В печати еще мелькали отклики на очерки "Мой Пушкин", "Пушкин и Пугачев" – и на опубликованные вместе с последним давние стихи "Стенька Разин". Даже Адамович похвалил эти "пленительно песенные" стихи. Но все это уже потеряло смысл. В туманно-необозримом будущем предстоял неотвратимый шаг…
Так кончился 1937 год.
* * *
Она медленно приходила в себя. Тихо доживала с сыном в старом ванвском доме последнюю зиму и весну. 30 января в последний раз выступила на вечере поэтов с чтением стихов (этот вечер несколько раз анонсировался «Последними новостями», «Возрождением» и варшавской газетой «Меч»). Нового не писала ничего. Стряпала, убирала, стирала, штопала… Мур в школу не ходил: «вытурили его за совращение старших товарищей в коммунизм», с ним занимался учитель, из русских немцев, наводивший скуку и на сына, и на мать.
С января вплоть до начала весны Марина Ивановна была поглощена новой заботой – казалось бы, мало ей свойственной. Она просила надежную Ариадну Берг, жившую в тот момент в Брюсселе, помочь ей… сшить пальто – из материала, из которого во Франции не шьют именно то, что ей было нужно. Она даже запомнила маленькую лавочку в Брюсселе, где бы это сделали. Зная, что уедет в холодную страну, с морозами (по-видимому, для конспирации написала, что, возможно, – в Чехию), она хотела сделать плотное, теплое пальто на подкладке. Посылала свои размеры, пространно описывала фасон: длинное, расширяющееся книзу, сильно запахивающееся, с широким поясом, глубокими карманами, отворотами и т. д. – из материала, имитирующего плотную замшу… Категорически не принимала никакого "матерчатого" пальто: "я протираю на боку кошелками", к<отор>ые ношу (и буду носить) – всегда".

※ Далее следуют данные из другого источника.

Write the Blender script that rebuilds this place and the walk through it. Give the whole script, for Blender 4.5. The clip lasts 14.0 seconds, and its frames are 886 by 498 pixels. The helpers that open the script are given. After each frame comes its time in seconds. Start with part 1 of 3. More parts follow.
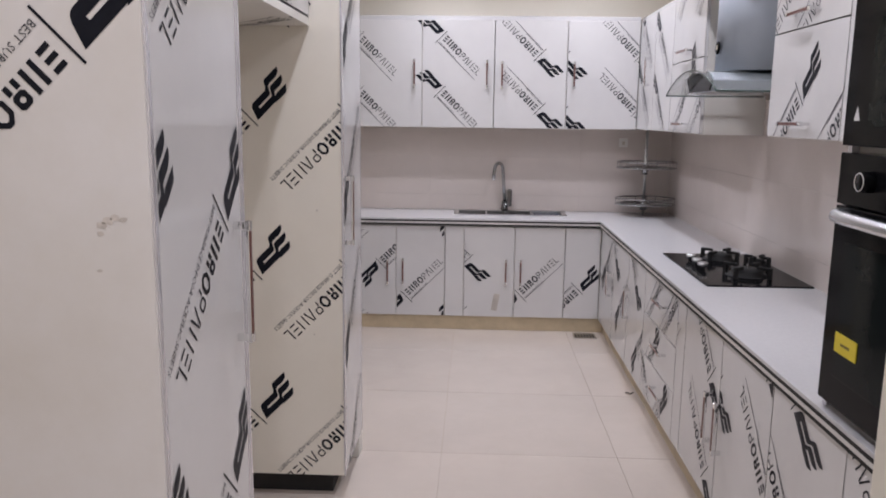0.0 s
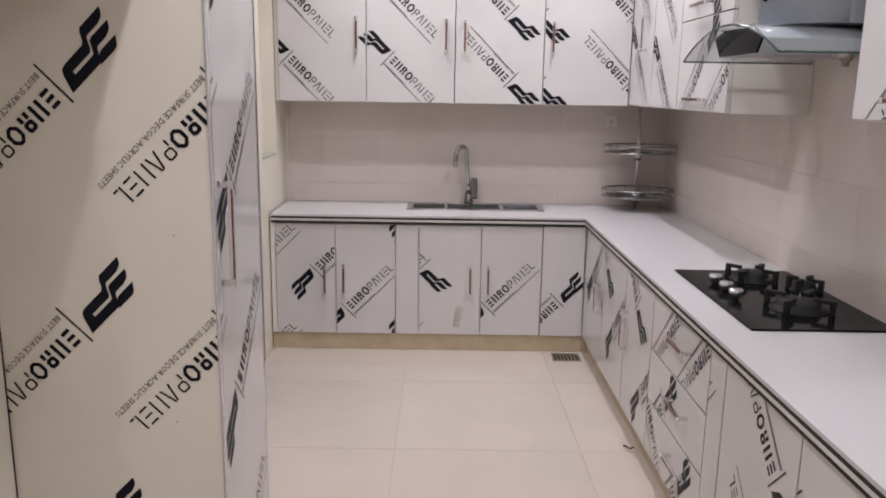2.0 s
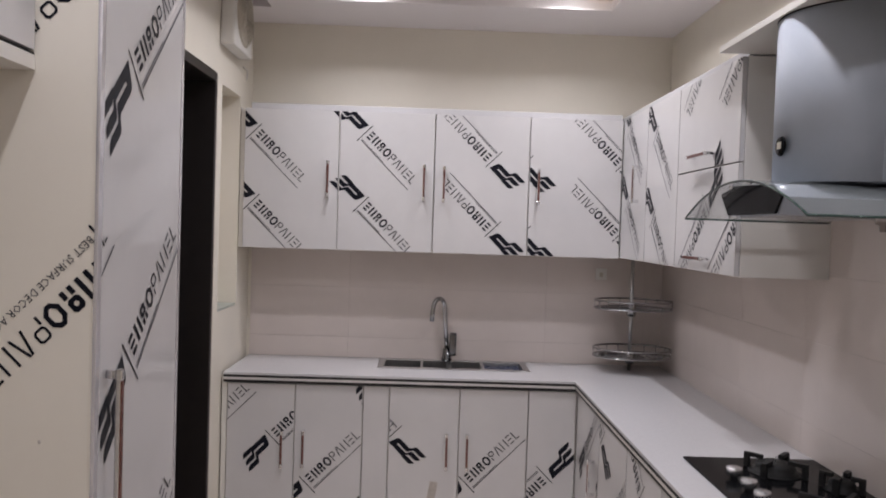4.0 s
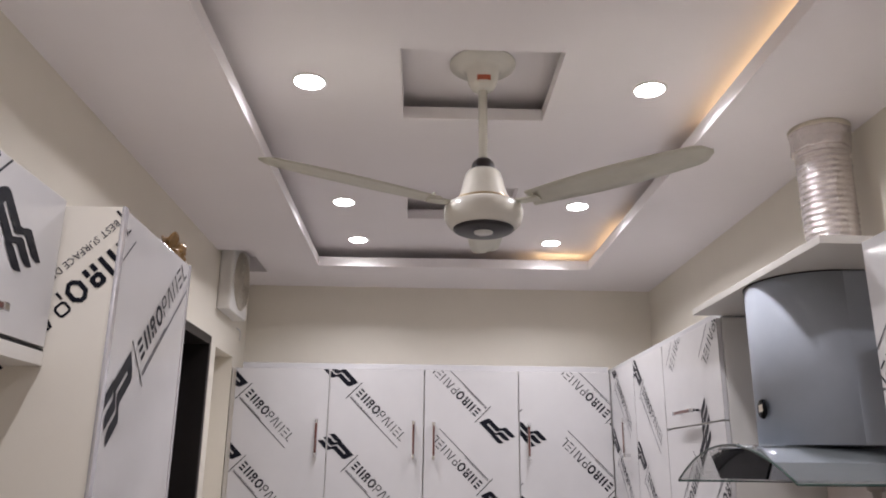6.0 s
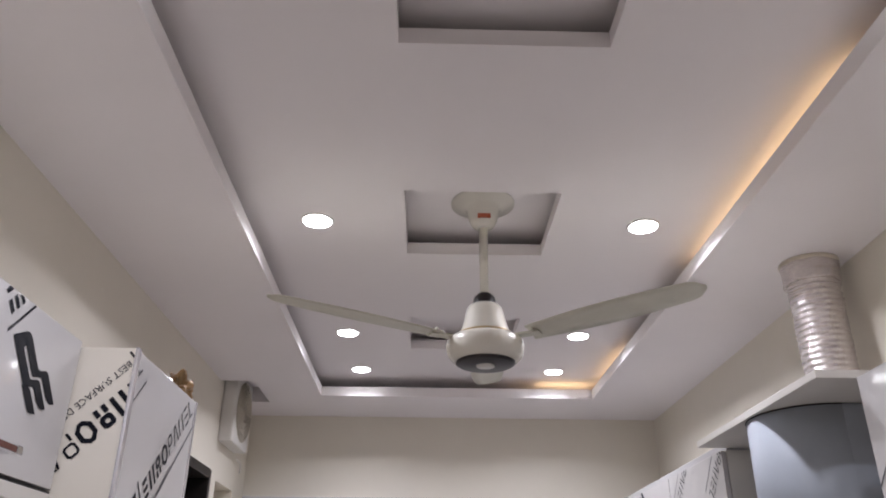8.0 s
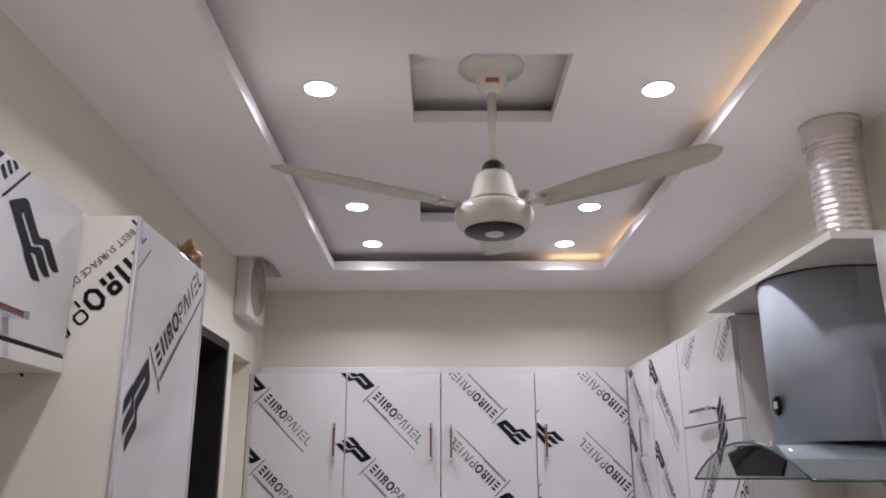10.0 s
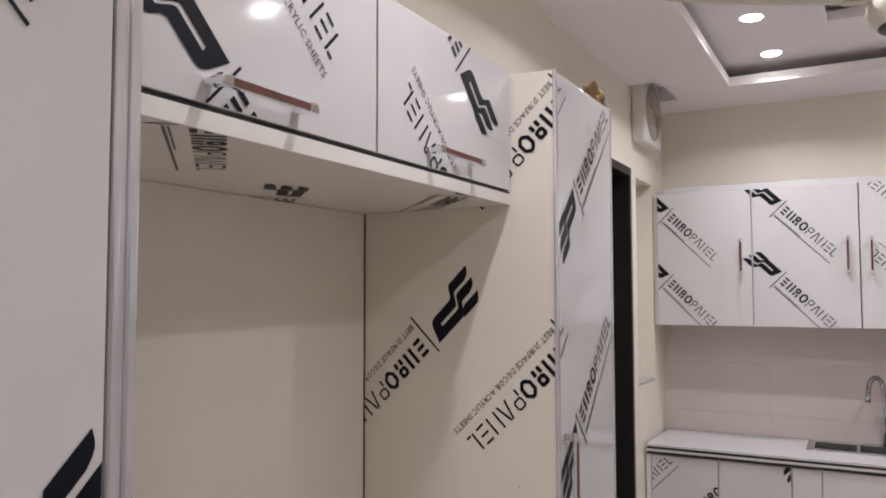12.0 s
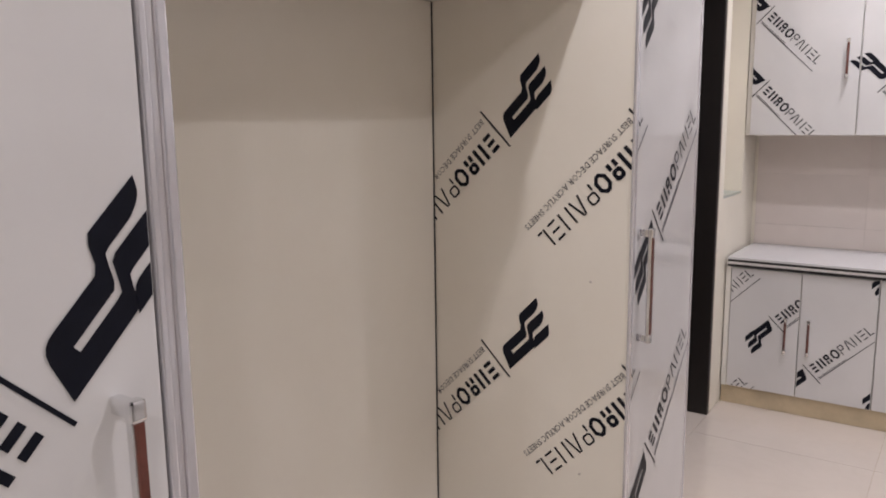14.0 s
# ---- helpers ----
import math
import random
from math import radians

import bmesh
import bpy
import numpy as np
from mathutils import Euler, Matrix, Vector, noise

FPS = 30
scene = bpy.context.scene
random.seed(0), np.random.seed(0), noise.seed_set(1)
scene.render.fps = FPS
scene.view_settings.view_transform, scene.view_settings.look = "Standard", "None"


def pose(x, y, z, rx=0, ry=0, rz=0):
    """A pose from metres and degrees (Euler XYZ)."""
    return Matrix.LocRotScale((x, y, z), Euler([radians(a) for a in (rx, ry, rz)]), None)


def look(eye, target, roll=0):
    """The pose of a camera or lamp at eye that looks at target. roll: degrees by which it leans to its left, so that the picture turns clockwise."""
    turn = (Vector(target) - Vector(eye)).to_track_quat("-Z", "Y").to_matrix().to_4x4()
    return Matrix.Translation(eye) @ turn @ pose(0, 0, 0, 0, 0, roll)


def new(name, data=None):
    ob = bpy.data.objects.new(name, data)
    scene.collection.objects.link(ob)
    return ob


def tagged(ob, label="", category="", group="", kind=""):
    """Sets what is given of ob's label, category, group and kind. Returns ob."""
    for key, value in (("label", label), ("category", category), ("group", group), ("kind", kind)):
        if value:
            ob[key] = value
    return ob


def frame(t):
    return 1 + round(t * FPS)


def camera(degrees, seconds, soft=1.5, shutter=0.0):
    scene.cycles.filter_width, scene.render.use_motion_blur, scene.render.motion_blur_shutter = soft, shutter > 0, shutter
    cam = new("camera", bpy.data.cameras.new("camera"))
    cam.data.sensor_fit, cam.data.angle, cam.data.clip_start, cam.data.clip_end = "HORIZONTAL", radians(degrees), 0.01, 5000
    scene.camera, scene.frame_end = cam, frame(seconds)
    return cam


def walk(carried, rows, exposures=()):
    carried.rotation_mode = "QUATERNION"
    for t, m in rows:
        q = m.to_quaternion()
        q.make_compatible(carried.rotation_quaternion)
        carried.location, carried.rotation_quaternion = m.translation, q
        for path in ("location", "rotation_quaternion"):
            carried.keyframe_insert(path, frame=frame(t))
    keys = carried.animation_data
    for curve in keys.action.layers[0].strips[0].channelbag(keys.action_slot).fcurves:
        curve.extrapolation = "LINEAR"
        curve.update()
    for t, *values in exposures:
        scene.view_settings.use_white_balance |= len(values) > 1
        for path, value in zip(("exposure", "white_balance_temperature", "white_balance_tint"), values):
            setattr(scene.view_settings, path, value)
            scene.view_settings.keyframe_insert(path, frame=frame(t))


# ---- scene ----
cam = camera(60.0, 14.0, soft=1.9)
PATH = [
    (0, (0.172, 0.123, 1.615), (0.091, 2.091, 1.273), 0.7),
    (0.5, (0.178, 0.442, 1.633), (0.197, 2.414, 1.304), -0.2),
    (1, (0.234, 0.747, 1.634), (0.196, 2.716, 1.286), 0.9),
    (1.5, (0.26, 0.972, 1.61), (0.152, 2.909, 1.126), 0.8),
    (2, (0.224, 1.218, 1.613), (0.232, 3.176, 1.205), 0.9),
    (2.2, (0.218, 1.311, 1.613), (0.284, 3.26, 1.171), 0.7),
    (4.3, (0.286, 1.672, 1.692), (0.319, 3.671, 1.753), 1.9),
    (4.5, (0.279, 1.665, 1.703), (0.308, 3.66, 1.843), 1.5),
    (5, (0.275, 1.642, 1.728), (0.308, 3.62, 2.025), 1.0),
    (5.5, (0.277, 1.616, 1.745), (0.325, 3.566, 2.187), 0.6),
    (6, (0.278, 1.594, 1.756), (0.33, 3.514, 2.313), 0.6),
    (6.5, (0.275, 1.559, 1.763), (0.306, 3.433, 2.463), 0.4),
    (7, (0.277, 1.537, 1.768), (0.31, 3.372, 2.563), 0.3),
    (7.2, (0.276, 1.521, 1.767), (0.306, 3.328, 2.623), 0.6),
    (9.3, (0.287, 1.519, 1.774), (0.342, 3.336, 2.606), 0.0),
    (9.5, (0.291, 1.527, 1.766), (0.331, 3.371, 2.538), 0.2),
    (10, (0.293, 1.576, 1.75), (0.302, 3.495, 2.314), -0.1),
    (10.5, (0.287, 1.612, 1.733), (0.142, 3.572, 2.101), -0.7),
    (11, (0.278, 1.572, 1.728), (-0.285, 3.469, 2.017), -0.3),
    (11.5, (0.285, 1.456, 1.727), (-0.544, 3.255, 2.005), -1.0),
    (12, (0.318, 1.342, 1.724), (-0.643, 3.092, 1.838), -0.1),
    (12.5, (0.346, 1.316, 1.707), (-0.679, 3.033, 1.691), -0.4),
    (13, (0.347, 1.326, 1.685), (-0.725, 3.01, 1.552), -0.2),
    (13.5, (0.334, 1.351, 1.655), (-0.775, 2.995, 1.391), -0.5),
    (14, (0.308, 1.415, 1.638), (-0.82, 3.033, 1.305), -0.7),
]
walk(cam, [(t, look(eye, target, roll)) for t, eye, target, roll in PATH], [(0, -0.04, 6150, 10), (1, 0.05, 6450, 10), (2, 0.02, 6500, 10), (4.5, -0.41, 6420, 10), (6, -0.34, 6440, 10), (7, -0.41, 6280, 10), (9.5, -0.41, 6180, 10), (10, -0.46, 6180, 10), (11, -0.36, 6230, 10), (11.5, -0.17, 6350, 10), (12, -0.13, 6500, 10), (12.6, -0.1, 6550, 10), (14, 0.08, 6580, 10)])


# ---- world and lamps ----
world = bpy.data.worlds.new("night")
scene.world = world
world.use_nodes = True
world.node_tree.nodes["Background"].inputs[0].default_value = (0.75, 0.8, 1.0, 1)
world.node_tree.nodes["Background"].inputs[1].default_value = 0.02

CEIL, TRAY = 2.885, 2.99
EAST, NORTH, WEST, BAY = 1.74, 6.39, -0.82, -0.95
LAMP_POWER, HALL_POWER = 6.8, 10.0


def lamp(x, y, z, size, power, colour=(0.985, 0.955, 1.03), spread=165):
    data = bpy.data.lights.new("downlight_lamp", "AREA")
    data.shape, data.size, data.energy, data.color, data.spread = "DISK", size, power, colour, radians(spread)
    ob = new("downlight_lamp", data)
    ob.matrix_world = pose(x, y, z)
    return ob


SPOTS = [(-0.082, 5.684), (0.992, 5.684), (-0.104, 5.064), (1.016, 5.064), (-0.107, 3.886), (1.025, 3.886), (-0.107, 2.55), (1.025, 2.55)]
for sx, sy in SPOTS:
    lamp(sx, min(sy, 5.655), TRAY - 0.012, 0.065, LAMP_POWER * (1.15 if sy < 3 else 0.98 if sy < 5.5 else 0.92), spread=140 if sy > 5.5 else 145)
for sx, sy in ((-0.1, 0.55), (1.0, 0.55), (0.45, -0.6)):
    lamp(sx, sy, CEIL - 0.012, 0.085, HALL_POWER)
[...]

В январе она окончила свою "лебединую песнь" – переписала "Повесть о Сонечке" для "Русских записок". Писала, что живет очень уединенно: кроме четырех – пяти человек (среди них, по-видимому, Николай Еленев, мать и дочь Лебедевы), не видит никого – в городе, где прожила двенадцать с половиной лет…
Но литературная жизнь понемногу пока еще шла. 10 марта "Последние новости" сообщили о выходе третьей книги "Русских записок" с первой частью "Повести о Сонечке" (вторая уже не выйдет), а 25 марта в "Возрождении" появилась заметка В. Ходасевича "Книги и люди" с хвалебными словами о Цветаевой – мастере литературного портрета, особенно в "Повести".